Страница 6 из 17
И это воистину «звездный час» Сальери. Миг или час его – небывалой – свободы. «Звездный час» делателя, впервые раскрепостившегося от «усильности», «напряженности» («горьких воздержаний, Обузданных страстей», как сказал бы пушкинский Барон) и чуждой ему роли «служителя музыки».
Непривычную счастливую легкость, счастливую опустошенность переживает Сальери. Блаженную тишину утоленной души… В которой в этот миг не клокочет ревность, не гнездится змеею – скользнула на волю! – зависть; не страдает – таимая прежде – ненависть, – и так непривычна, странна блаженная эта тишина… Не оттого ль: «…Друг Моцарт… Продолжай, спеши Еще наполнить звуками мне душу…»?

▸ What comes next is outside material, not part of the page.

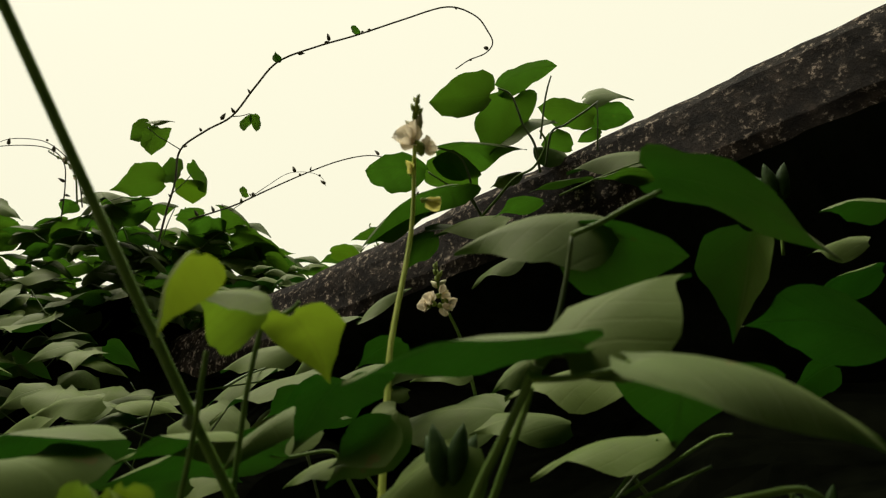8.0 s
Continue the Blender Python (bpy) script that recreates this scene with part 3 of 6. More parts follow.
part("petiole", tube("petiole", [(0.676, 0.43, 2.09), (0.671, 0.409, 2.12), (0.668, 0.401, 2.133)], 0.0009, 0.0006, STEM_DARK), vine_slab)
part("petiole", tube("petiole", [(0.631, 0.436, 2.023), (0.68, 0.413, 2.044), (0.723, 0.395, 2.059)], 0.0012, 0.0009, STEM), vine_slab)
part("stem", tube("stem", [(0.456, 0.075, 1.564), (0.459, 0.062, 1.581), (0.464, 0.051, 1.594), (0.468, 0.044, 1.604), (0.47, 0.038, 1.611)], 0.0016, 0.0013, STEM), vine_near)
part("petiole", tube("petiole", [(0.468, 0.083, 1.583), (0.472, 0.071, 1.599), (0.475, 0.063, 1.61), (0.476, 0.058, 1.616)], 0.0013, 0.001, STEM), vine_near)
part("petiole", tube("petiole", [(0.469, 0.035, 1.607), (0.48, 0.033, 1.608), (0.491, 0.029, 1.61), (0.497, 0.026, 1.613)], 0.0011, 0.0009, STEM), vine_near)
part("petiole", tube("petiole", [(0.489, 0.076, 1.641), (0.49, 0.071, 1.648), (0.491, 0.062, 1.659), (0.491, 0.052, 1.673)], 0.0011, 0.0008, STEM_DARK), vine_near)
part("petiole", tube("petiole", [(0.494, 0.06, 1.68), (0.504, 0.055, 1.684), (0.513, 0.05, 1.689), (0.524, 0.044, 1.694)], 0.0011, 0.0009, STEM), vine_near)
part("stem", tube("stem", [(0.478, 0.105, 1.578), (0.497, 0.099, 1.582), (0.517, 0.093, 1.586), (0.54, 0.085, 1.591), (0.561, 0.079, 1.596), (0.574, 0.075, 1.598), (0.583, 0.076, 1.595), (0.586, 0.079, 1.59), (0.58, 0.081, 1.587)], 0.0014, 0.0012, STEM), vine_near)
part("petiole", tube("petiole", [(0.572, 0.077, 1.597), (0.578, 0.083, 1.585), (0.587, 0.09, 1.572), (0.595, 0.096, 1.559)], 0.001, 0.0008, STEM), vine_near)
part("petiole", tube("petiole", [(0.548, 0.186, 1.62), (0.556, 0.177, 1.631), (0.569, 0.164, 1.649)], 0.0009, 0.0007, STEM), vine_near)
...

Падающая в гулкую, «чистую», свободную пустоту этой сбросившей давний тяжкий гнет «души» музыка Моцарта в этот миг для Сальери – просто звуки. Точно падающие гулкие капли воды… Не «гармония», не «песнь райская», а – «звуки»!.. У Сальери, у тонкого этого «моцартоведа», впервые как будто нет слов, нет эстетических мыслей, бодро возникавших прежде при слушании Моцартовой музыки; нет – хотя звучит гениальный Моцартов Requiem – этих восклицаний: «Какая глубина!..» Потому что он, в сущности, не слушает в этот миг, не слышит, и напрасно было приглашение Моцарта: «Слушай же, Сальери, Мой Requiem», – ибо Сальери сейчас наконец-то просто свободно живет, и на фоне этой всколыхнувшейся в нем, воспрянувшей его жизни, оторвавшейся, отторгшейся наконец от «музыки», усильности, музыка Моцарта выглядит для него только полыми, гулкими (безотносительными к «гармонии», «гению», «вдохновенью»), абстрактными звуками…

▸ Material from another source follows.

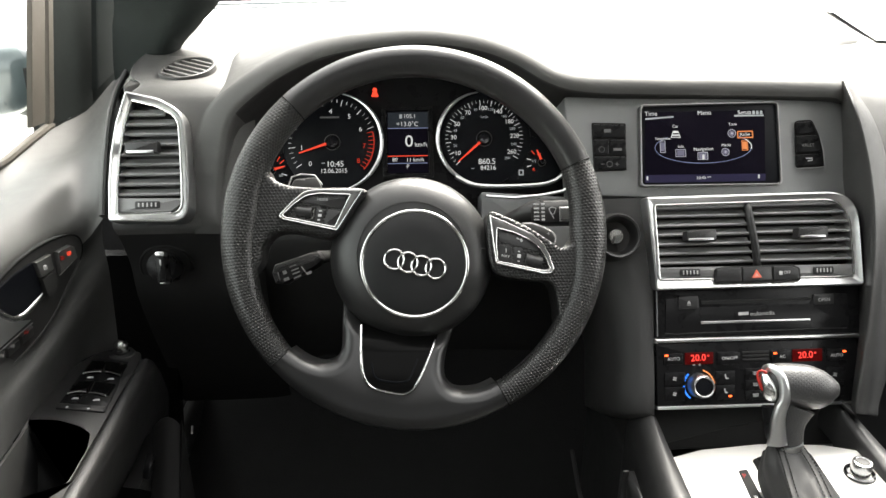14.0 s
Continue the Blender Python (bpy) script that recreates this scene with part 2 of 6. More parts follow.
def catmull(pts, n=8, closed=True):
    """A smooth line through the points."""
    P = [Vector(p) for p in pts]
    k = len(P)
    out = []
    for i in range(k if closed else k - 1):
        if closed:
            a, b, c, d = P[i - 1], P[i], P[(i + 1) % k], P[(i + 2) % k]
        else:
            a, b, c, d = P[max(i - 1, 0)], P[i], P[i + 1], P[min(i + 2, k - 1)]
        for j in range(n):
            s = j / n
            out.append(0.5 * ((2 * b) + (c - a) * s + (2 * a - 5 * b + 4 * c - d) * s * s + (3 * b - a - 3 * c + d) * s ** 3))
    if not closed:
        out.append(P[-1].copy())
    return out


def catmull_rows(rows, n=4):
    """Adds smooth rows between the rows of a sheet, and smooth columns between its columns."""
    cols = [catmull([r[j] for r in rows], n, closed=False) for j in range(len(rows[0]))]
    out = [[c[i] for c in cols] for i in range(len(cols[0]))]
    return [catmull(r, 3, closed=False) for r in out]


def rounded(pts, r, n=4):
    """A polygon (x, y) with rounded corners; r is one radius or one for each corner. The winding is made counter-clockwise."""
    P = [Vector((p[0], p[1])) for p in pts]
    rs = list(r) if isinstance(r, (list, tuple)) else [r] * len(P)
    area = sum(P[i - 1].x * P[i].y - P[i].x * P[i - 1].y for i in range(len(P)))
    if area < 0:
        P.reverse(), rs.reverse()
    out = []
    for i, p in enumerate(P):
        a, b = P[i - 1] - p, P[(i + 1) % len(P)] - p
        la, lb = a.length, b.length
        a.normalize(), b.normalize()
        ang = math.acos(max(-1, min(1, a.dot(b))))
        cut = min(rs[i] / max(math.tan(ang / 2), 1e-3), la * 0.49, lb * 0.49)
        p0, p1 = p + a * cut, p + b * cut
        for j in range(n + 1):
            s = j / n
            out.append(p0 * (1 - s) ** 2 + p * 2 * s * (1 - s) + p1 * s * s)
    return out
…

Да, тут, в предпоследнем своем коротком монологе, в миг убийства, Сальери впервые сбрасывает маску. Маску, отчасти, может быть, сросшуюся с его лицом. Не потому ли срывать ее «…и больно…»? Маску «жреца музыки», долго заслонявшую от нас это лицо.
«…Есть люди, В убийстве находящие приятность»… Значит, Сальери непреложно жесток? Но разве ж не был он, на свой лад, жесток и к себе самому, пытаясь выделать из себя то, что не сродно его натуре? «…Нередко, просидев в безмолвной келье Два, три дня, позабыв и сон и пищу… Я жег мой труд и холодно смотрел, Как мысль моя и звуки, мной рожденны, Пылая, с легким дымом исчезали…» Жег, ибо напрасной была эта аскеза, неплодотворными – годы тяжелого «усердия»… Но Сальери и дальше был беспощаден к своей натуре: «…Что говорю? Когда великий Глюк Явился и открыл нам новы тайны (Глубокие, пленительные тайны), Не бросил ли я все, что прежде знал, Что так любил, чему так жарко верил, И не пошел ли бодро вслед за ним…»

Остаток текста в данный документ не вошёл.